/ 100

Suzuna Tajima: Confine and Breathe

Tokyo, Japan


Will there always be a gap between ideal and reality? Will there always be a gap between the world we inhabit today, and the world we dream of inhabiting? A visual courage of conviction is present in Confine and breathe, Suzuna Tajima has confidence to do what she believes is right, even though other people may not agree or approve. A constant reminder of her creative freedom, lunacy and prudence are illustrated, though her use of blurred out imagery, flash-lit subjects, dusty and grainy rainbow-filled skies, and by taking photographs of printed photographs.

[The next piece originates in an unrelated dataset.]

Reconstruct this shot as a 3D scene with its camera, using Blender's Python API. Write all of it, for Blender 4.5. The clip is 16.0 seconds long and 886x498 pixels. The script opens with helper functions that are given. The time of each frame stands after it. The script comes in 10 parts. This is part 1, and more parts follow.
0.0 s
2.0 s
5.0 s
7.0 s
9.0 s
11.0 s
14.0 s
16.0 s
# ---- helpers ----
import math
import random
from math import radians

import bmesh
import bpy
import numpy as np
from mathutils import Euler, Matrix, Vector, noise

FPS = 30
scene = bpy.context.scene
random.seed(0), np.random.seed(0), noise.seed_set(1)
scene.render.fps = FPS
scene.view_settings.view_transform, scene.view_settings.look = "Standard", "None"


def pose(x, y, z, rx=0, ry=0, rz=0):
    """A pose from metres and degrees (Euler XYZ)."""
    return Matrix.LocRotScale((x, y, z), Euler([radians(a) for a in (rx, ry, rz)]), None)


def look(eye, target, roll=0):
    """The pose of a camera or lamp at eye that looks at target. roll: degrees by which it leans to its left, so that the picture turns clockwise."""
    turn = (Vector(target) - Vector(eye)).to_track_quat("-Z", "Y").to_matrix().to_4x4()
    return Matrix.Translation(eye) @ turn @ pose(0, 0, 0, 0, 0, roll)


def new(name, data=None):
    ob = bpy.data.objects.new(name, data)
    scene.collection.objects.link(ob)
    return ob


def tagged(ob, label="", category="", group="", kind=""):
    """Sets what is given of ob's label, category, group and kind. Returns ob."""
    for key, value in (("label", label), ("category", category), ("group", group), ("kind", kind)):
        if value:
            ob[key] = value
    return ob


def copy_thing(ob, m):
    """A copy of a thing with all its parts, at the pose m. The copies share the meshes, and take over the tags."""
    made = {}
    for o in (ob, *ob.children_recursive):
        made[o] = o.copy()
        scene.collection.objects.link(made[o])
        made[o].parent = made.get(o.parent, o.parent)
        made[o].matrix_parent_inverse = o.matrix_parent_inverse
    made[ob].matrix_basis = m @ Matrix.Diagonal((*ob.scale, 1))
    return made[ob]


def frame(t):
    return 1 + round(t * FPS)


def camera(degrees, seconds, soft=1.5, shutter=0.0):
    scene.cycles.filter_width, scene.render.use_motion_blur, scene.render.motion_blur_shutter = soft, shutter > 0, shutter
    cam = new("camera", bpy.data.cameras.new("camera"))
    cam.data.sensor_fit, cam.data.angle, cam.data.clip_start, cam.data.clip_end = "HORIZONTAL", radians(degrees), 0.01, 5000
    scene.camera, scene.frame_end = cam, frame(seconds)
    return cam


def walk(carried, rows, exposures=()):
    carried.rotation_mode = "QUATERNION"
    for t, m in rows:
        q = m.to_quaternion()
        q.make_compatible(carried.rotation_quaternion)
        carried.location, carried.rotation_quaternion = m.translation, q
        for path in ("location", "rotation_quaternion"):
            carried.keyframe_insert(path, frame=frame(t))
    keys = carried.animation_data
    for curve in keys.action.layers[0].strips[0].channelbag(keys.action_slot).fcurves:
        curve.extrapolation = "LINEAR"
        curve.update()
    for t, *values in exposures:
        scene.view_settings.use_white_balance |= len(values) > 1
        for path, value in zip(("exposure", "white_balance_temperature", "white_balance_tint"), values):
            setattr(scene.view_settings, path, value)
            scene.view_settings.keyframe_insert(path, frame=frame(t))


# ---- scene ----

Look closer but expect nothing, since Suzuna Tajima is fabricating a personal, almost totalitarian visual language, liberated from traditional visual storytelling — her own freedom of visual speech. Tajima experiments with editing, almost otherworldly, by reshaping or revitalizing her photographs  with painting, geometrical shapes, hiding the models identities or other. These visual experiments contributes effectively to a vigorous, almost animated perspective on youth, spirit and identity. Suzuna Tajima’s view on the world seem to spin wildly and hastily, and identity seem as a diagnosis where only photography functions as medicine. The photographic series Confine and breathe is hallucinatory, often fearless and relentless imagery,  it’s unexpected picture-editing, it’s vertiginous camera installments, assaults the viewer’s senses and scrambles the brain. Through her photographic practice, Tajima expresses mischief to the conflict between patience and selfishness within herself, and ultimately also the viewer.

Suzuna Tajima (b. 2002) is based in Tokyo, Japan, where she also began her photographic practice when studying fashion design. Seamlessly, Suzuna Tajima possesses a cinematic language that is precise and distinctive, and she implements a surprise in every picture. Confine and breathe showcases Suzuna Tajima’s photographic practice as a complex visual language; with versatile composition, of honest, intimate, vibrant and unruly photographic expression, and by intentionally disordering editing, ask questions about human existence, youth and social orders.